Rest assured that this 1959 air raid debacle will one day get the full Project 3.18 treatment.
The White Sox made the playoffs again in 1993. Though they won two games on the road, they lost all three of their home games in that series against the Toronto Blue Jays. Between 1959 and 2005, White Sox fans didn’t get to enjoy a single postseason win at home. Oof.
This fantastic two-parter jogged my memory about an article I read in the 1984 Bill James Baseball Abstract. For whatever it is worth, Mr. James didn’t use the words “winning ugly,” but he did explain why he believed one particularly effective regular season strategy the White Sox used did not translate to playoff success. He notes that the Sox were 38-13 against the four worst teams in the AL while their LCS opponents the Orioles were only 29-20 against those same teams.
His advice to the White Sox skipper: “You said going into the playoffs that you thought baserunning might be the difference in the series, and it was, Tony. It sure as hell was. Aggressive baserunning does not work against a good team; the same baserunning move that is a ‘positive’ percentage move against a bad team is often a ‘negative’ percentage move against a good team.
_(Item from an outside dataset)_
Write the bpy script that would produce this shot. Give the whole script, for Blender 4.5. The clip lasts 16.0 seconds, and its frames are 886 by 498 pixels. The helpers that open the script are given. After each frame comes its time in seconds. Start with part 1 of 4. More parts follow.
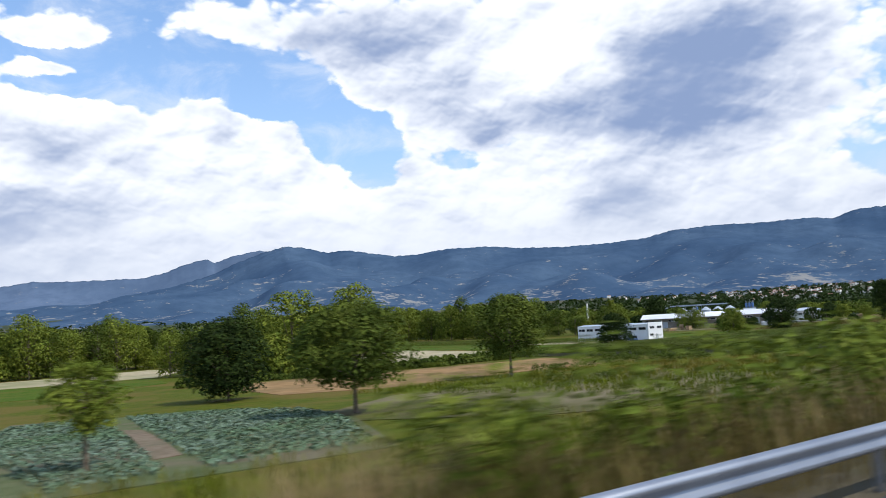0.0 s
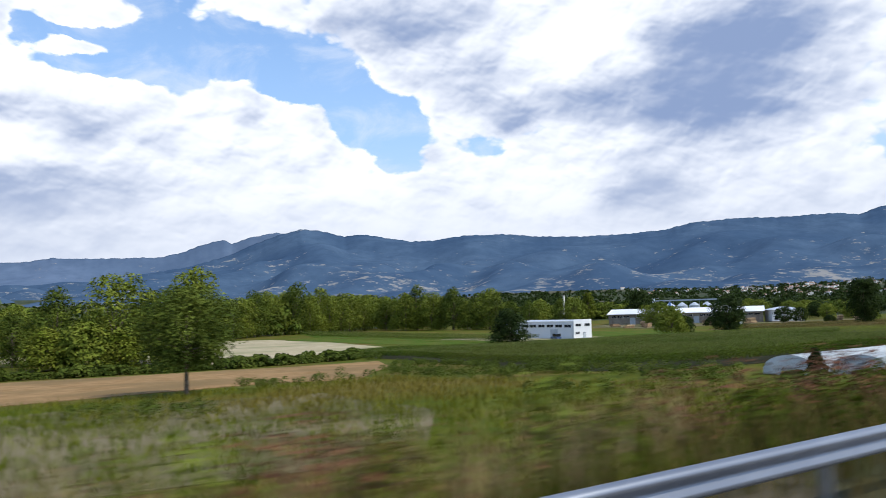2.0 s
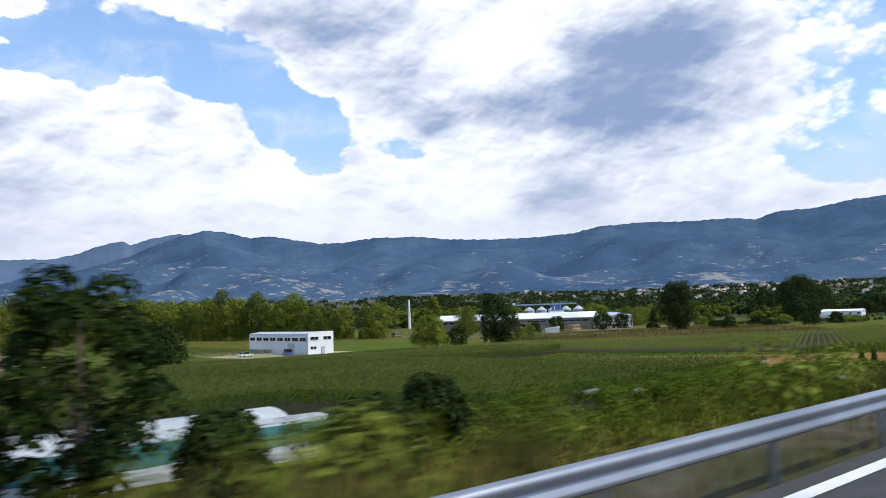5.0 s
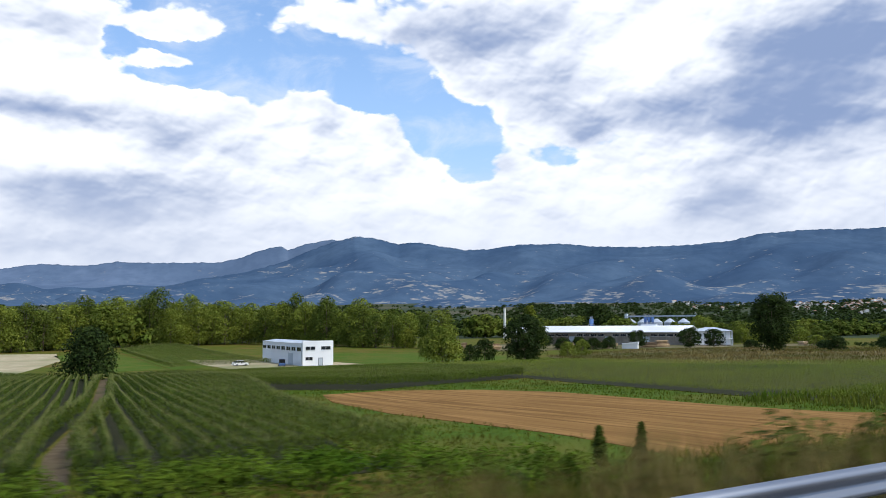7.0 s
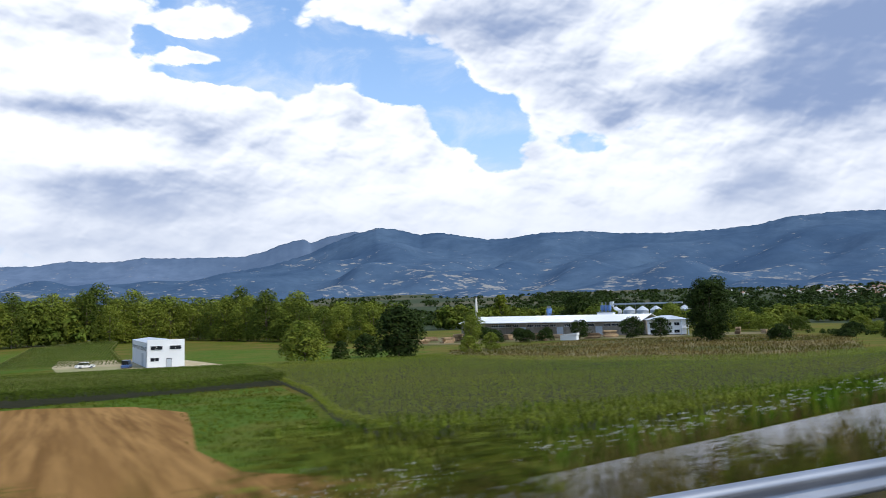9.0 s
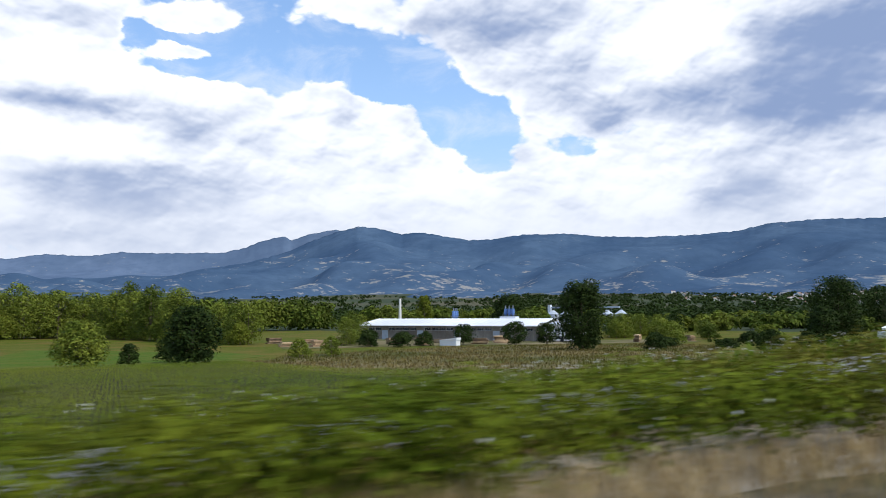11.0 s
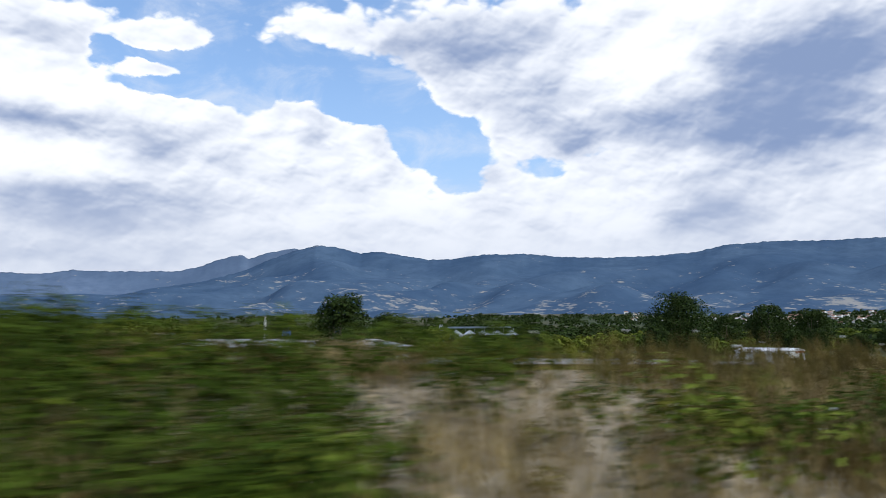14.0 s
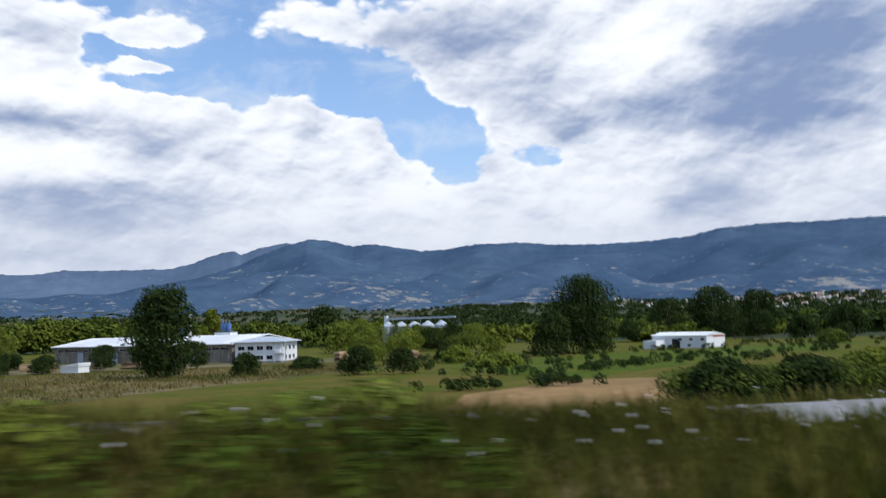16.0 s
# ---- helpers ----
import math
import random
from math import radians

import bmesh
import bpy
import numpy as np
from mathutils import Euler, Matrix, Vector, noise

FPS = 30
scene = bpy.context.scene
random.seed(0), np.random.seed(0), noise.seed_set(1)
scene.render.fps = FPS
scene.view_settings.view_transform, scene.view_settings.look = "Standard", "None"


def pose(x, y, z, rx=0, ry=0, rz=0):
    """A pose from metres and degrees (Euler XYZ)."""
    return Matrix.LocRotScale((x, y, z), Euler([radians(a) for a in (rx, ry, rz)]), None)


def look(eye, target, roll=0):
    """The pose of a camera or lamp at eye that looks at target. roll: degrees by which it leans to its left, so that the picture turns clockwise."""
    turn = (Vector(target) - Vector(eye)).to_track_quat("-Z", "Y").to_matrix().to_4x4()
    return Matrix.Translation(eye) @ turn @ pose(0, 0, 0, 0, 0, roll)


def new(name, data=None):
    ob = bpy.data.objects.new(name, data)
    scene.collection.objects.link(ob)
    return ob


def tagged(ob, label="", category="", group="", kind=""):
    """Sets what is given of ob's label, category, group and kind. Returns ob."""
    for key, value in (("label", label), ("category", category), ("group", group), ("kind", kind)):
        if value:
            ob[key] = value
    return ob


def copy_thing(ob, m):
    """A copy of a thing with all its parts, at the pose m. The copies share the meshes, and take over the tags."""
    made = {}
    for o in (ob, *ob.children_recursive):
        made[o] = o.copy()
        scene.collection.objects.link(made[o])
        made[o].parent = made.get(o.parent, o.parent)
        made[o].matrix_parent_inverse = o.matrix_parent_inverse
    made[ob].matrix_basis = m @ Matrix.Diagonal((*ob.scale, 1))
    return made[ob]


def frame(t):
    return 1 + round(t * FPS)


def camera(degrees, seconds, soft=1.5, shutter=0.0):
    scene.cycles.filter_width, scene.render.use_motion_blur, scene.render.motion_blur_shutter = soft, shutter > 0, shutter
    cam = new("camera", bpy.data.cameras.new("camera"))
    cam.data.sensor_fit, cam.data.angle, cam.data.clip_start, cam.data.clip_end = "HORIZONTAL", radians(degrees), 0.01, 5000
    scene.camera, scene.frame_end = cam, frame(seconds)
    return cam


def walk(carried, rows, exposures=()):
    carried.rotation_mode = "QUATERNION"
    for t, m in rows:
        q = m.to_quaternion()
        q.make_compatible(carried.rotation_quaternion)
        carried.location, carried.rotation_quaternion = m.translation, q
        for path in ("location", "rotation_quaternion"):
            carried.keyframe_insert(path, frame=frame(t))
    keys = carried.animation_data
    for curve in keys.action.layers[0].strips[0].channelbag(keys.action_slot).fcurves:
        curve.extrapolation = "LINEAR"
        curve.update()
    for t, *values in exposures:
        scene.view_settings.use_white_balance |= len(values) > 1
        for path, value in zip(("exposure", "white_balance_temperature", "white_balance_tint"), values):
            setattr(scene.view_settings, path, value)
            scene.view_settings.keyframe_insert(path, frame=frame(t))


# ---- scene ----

You [try to take an extra base] all year, and all year it helps you win ball games — you beat the crap out of the Seattle Mariners and the Minnesota Twins — and then you do it against the Baltimore Orioles and it helps them win ball games.”
Nice to get an early glimpse of Jim Leyland - universally beloved throughout baseball world. During my 36-1/2 years in Chicago, this was the closest they ever came to being on top - close, but no cigar. Of course, the lovable loser Cubs didn’t get it done either.